Atchakpa était un petit village essentiellement habité par les ouvriers de la Société Sucrière de Savè dont les plantations de canne à sucre s’étendaient à perte de vue. J’y passai un mois, dans une ambiance paysanne et champêtre. Mon oncle, comme d’ailleurs la plupart des ouvriers de la société, entretenait un champ sur les abords du périmètre planté. Mon cousin Élie et moi nous y rendions tôt le matin, à vélo, en longeant la ligne de chemin de fer. Nous passions alors toute la journée dans ce champ de manioc où poussaient également arachides et haricots. À vrai dire, je n’y faisais pas grand chose. Non pas que je n’en eusse pas le désir, mais mon oncle ne me le permettait pas. Il était si attentionné que, parfois, cela finissait par me mettre mal à l’aise. Mais, je ne m’ennuyais pas pour autant. Je profitais de ses longues absences, quand il était occupé par ses activités à la société, pour prendre la houe et essayer la concurrence avec Élie, sur le désherbage des pieds de manioc. Inutile de dire que la compétition tournait toujours en ma défaveur.

Et le plus redoutable pour moi, c’était lorsque nous tombions sur l’une de ces nombreuses vipères qui se recroquevillaient sous les amas de feuilles sèches. La proximité des plantations de la société sucrière expliquait sans doute la prolifération dans les champs alentours de ces reptiles attirés par les petits rongeurs. J’avais la phobie des reptiles. Mais, j’en voyais tellement tous les jours dans le champ que je finis par guérir de ma phobie. Mon oncle me laissa des bottes que je chaussais. Eux n’en avaient visiblement pas besoin, car ils savaient apercevoir là où moi je ne voyais rien.
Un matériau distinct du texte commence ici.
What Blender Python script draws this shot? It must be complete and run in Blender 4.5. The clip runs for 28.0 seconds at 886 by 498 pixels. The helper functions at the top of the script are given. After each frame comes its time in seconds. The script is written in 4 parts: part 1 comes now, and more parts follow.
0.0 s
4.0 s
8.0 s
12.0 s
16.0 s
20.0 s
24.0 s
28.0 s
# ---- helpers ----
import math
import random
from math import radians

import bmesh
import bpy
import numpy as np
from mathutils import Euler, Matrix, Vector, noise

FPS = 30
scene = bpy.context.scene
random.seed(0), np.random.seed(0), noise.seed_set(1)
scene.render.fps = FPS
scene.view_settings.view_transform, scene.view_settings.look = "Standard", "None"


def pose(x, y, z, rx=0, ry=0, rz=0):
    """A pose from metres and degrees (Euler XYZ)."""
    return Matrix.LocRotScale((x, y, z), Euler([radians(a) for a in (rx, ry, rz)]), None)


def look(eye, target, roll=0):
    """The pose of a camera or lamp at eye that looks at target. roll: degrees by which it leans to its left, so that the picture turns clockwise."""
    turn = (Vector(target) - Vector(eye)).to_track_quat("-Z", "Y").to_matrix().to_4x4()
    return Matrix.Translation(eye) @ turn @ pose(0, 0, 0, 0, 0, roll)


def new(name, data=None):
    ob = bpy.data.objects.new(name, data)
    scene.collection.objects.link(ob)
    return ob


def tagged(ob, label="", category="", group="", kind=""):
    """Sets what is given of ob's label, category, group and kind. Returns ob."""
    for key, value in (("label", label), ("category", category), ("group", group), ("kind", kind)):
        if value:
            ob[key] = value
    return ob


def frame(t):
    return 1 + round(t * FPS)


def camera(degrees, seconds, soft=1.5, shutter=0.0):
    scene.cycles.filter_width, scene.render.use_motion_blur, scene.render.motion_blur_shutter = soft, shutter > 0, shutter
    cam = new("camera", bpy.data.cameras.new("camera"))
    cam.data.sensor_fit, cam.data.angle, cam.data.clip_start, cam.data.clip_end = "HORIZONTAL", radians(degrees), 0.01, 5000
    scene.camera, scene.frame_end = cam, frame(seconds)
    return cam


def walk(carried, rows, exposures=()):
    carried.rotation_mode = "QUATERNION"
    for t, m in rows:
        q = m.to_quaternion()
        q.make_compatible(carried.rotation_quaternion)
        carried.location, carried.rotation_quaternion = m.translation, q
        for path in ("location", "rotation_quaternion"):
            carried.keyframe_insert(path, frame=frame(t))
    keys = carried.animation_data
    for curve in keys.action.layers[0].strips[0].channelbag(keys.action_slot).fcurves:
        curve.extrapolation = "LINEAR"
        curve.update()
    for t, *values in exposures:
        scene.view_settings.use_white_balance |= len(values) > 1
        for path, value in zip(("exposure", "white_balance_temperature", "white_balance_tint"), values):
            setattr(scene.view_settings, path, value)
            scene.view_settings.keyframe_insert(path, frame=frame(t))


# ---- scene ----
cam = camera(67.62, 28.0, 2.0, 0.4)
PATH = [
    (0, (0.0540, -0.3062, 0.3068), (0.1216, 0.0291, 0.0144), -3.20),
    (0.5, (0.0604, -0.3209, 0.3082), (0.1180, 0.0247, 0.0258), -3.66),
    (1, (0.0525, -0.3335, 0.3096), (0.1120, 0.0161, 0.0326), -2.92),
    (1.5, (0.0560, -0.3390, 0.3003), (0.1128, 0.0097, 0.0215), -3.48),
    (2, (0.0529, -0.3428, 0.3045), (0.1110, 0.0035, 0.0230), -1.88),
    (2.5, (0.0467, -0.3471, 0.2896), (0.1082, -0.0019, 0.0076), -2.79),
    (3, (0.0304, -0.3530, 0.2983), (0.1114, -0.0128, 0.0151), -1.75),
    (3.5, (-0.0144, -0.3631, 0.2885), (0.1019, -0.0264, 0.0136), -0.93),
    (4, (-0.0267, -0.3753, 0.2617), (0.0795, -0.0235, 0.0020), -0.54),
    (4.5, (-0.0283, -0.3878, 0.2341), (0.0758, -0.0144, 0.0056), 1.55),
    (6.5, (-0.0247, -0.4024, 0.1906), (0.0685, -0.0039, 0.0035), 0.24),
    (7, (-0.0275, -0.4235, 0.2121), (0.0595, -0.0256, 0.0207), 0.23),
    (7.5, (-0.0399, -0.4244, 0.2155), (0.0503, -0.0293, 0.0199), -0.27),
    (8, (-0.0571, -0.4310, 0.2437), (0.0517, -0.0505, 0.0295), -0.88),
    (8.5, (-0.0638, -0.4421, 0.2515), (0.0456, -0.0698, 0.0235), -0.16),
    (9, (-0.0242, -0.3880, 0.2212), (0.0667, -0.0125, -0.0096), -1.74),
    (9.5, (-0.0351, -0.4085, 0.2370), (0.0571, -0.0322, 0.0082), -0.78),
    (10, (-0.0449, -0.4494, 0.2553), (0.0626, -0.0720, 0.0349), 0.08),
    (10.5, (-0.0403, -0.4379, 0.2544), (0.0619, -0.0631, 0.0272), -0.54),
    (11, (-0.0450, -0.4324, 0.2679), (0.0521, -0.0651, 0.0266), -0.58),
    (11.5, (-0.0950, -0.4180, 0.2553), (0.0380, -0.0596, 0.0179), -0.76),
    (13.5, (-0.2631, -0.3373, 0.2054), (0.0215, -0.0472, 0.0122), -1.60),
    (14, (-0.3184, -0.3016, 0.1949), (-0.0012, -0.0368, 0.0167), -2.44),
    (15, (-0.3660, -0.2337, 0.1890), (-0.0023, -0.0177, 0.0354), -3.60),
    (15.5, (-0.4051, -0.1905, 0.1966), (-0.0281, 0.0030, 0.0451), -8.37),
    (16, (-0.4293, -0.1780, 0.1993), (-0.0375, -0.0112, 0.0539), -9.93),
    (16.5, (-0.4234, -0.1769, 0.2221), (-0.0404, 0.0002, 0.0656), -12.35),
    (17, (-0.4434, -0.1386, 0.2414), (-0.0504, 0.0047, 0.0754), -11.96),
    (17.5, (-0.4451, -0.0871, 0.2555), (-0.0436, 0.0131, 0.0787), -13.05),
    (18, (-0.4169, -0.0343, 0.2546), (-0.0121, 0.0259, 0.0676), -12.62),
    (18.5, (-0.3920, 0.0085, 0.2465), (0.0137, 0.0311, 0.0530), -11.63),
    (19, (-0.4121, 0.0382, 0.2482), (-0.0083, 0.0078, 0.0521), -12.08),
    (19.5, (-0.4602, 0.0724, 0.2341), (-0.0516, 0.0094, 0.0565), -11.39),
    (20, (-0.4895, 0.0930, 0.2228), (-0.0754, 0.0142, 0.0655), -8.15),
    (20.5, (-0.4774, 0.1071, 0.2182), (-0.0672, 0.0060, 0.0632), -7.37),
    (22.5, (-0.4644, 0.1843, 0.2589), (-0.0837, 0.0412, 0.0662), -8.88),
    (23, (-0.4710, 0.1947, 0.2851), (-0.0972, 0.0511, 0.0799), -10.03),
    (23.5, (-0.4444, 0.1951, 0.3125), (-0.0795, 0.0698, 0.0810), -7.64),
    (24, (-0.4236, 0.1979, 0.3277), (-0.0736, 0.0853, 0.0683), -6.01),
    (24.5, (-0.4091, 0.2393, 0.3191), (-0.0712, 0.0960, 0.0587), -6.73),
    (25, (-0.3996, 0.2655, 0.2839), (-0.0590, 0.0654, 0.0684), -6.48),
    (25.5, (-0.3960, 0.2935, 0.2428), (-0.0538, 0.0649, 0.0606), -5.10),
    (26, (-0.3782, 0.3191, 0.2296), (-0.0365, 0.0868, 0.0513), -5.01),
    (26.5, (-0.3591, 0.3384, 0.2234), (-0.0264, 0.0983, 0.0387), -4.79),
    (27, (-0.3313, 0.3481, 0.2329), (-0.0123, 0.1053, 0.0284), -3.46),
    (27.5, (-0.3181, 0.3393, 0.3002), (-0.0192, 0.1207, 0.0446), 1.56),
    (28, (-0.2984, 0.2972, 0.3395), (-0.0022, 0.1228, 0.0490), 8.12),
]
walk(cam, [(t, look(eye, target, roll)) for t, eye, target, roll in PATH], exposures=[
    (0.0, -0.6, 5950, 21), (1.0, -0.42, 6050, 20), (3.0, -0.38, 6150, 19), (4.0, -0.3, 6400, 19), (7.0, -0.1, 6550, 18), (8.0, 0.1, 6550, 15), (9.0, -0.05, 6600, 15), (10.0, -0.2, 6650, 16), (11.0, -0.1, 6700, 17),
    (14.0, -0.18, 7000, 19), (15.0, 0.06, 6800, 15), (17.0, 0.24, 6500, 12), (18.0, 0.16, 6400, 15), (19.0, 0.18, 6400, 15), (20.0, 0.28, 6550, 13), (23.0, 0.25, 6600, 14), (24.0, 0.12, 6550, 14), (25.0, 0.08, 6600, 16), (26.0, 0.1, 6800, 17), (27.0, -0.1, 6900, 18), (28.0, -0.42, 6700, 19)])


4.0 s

Les moments que j’affectionnais dans cette vie champêtre, c’était lorsque, tôt le matin, nous faisions le tour de pièges que nous avions tendus la veille au soir.

La moisson était généralement bonne et j’aimais cette senteur de poils brûlés qui envahissait l’air lorsque nous nous mettions à griller sous un feu improvisé, lièvres et gros rats. Les journées à Atchakpa étaient rythmées par les nombreux passages de train. Je me souviens de la vibration qui parcourait toute notre petite chambre, lorsque le train de marchandises passait au milieu de la nuit. À ma grande surprise, j’étais le seul que ce passage fort indiscret de l’autorail tirait du sommeil. Certainement sous l’effet de l’accoutumance, les autres dormaient les poings fermés.

Je repense à cet épisode de ma vie quand il m’arrive de disserter, seul, sur des notions abstraites telles que le bonheur et l’épanouissement. Car, je crois bien avoir été très heureux dans cette ambiance de simplicité et même de dénuement. Les repas étaient sommaires, mais d’une saveur que je n’expérimente plus aujourd’hui. Il n’y avait ni poste téléviseur, ni Internet. J’étais allé à Atchakpa sans le moindre livre dans mes bagages. Je fis pourtant, là, une expérience presque mystique de l’épanouissement.

Les années sont passées et j’ai donc franchi ce pont qui enjambe le fleuve Ouémé. Au milieu de la nuit, j’ai parcouru d’un trait toute cette zone, sans plus ressentir la poésie de mes années d’insouciance. J’étais embarqué dans la course au pouvoir. Et je perdais progressivement certains de mes sens. Je perdais sans le savoir et sans le vouloir, mon aptitude au bonheur.

Ce dimanche matin à Cadjèhoun, dixième jour de campagne électorale, je prenais progressivement conscience de ce qui m’arrivait. L’homme avec qui j’avais passé tant de mois à discuter, analyser, deviser, cet homme avec qui j’avais partagé tant de confidences, deviendrait, dans quelques jours, Président de la République. Quel était le sens profond de mon implication dans cette aventure que je n’avais ni planifiée ni calculée ? Et que nous réserve d’ailleurs tout ce tourbillon ? De quoi sera fait demain, après ce sacre qui était désormais imparable ? Notre vie est comme un bateau ivre à bord duquel nous avons la satisfaction de tenir un gouvernail qui, en réalité, n’influe que très peu sur la direction et l’itinéraire.

Dimanche, dixième jour de campagne. Dans la rue, devant le domicile de Yayi à Cadjèhoun, notre cortège, à peine rentré du nord, se repositionne déjà pour l’étape du jour: le Mono et le Couffo.

Agglutinés sur la petite véranda, nous parlons bruyamment de tout et de rien. Yayi était monté à l’étage. Cela faisait bien 24 heures qu’il n’avait pas fermé l’œil. Sa voix s’éteignait peu à peu. Je me demande, pensif, comment il réussira à enchaîner les meetings de la journée. Surtout qu’il s’agira, entre autres, de mettre pieds dans le Couffo, zone fortifiée d’un certain Bruno Amoussou. Un leader politique qui inspirait crainte et terreur à Yayi. Un tout autre volet de notre campagne s’ouvre.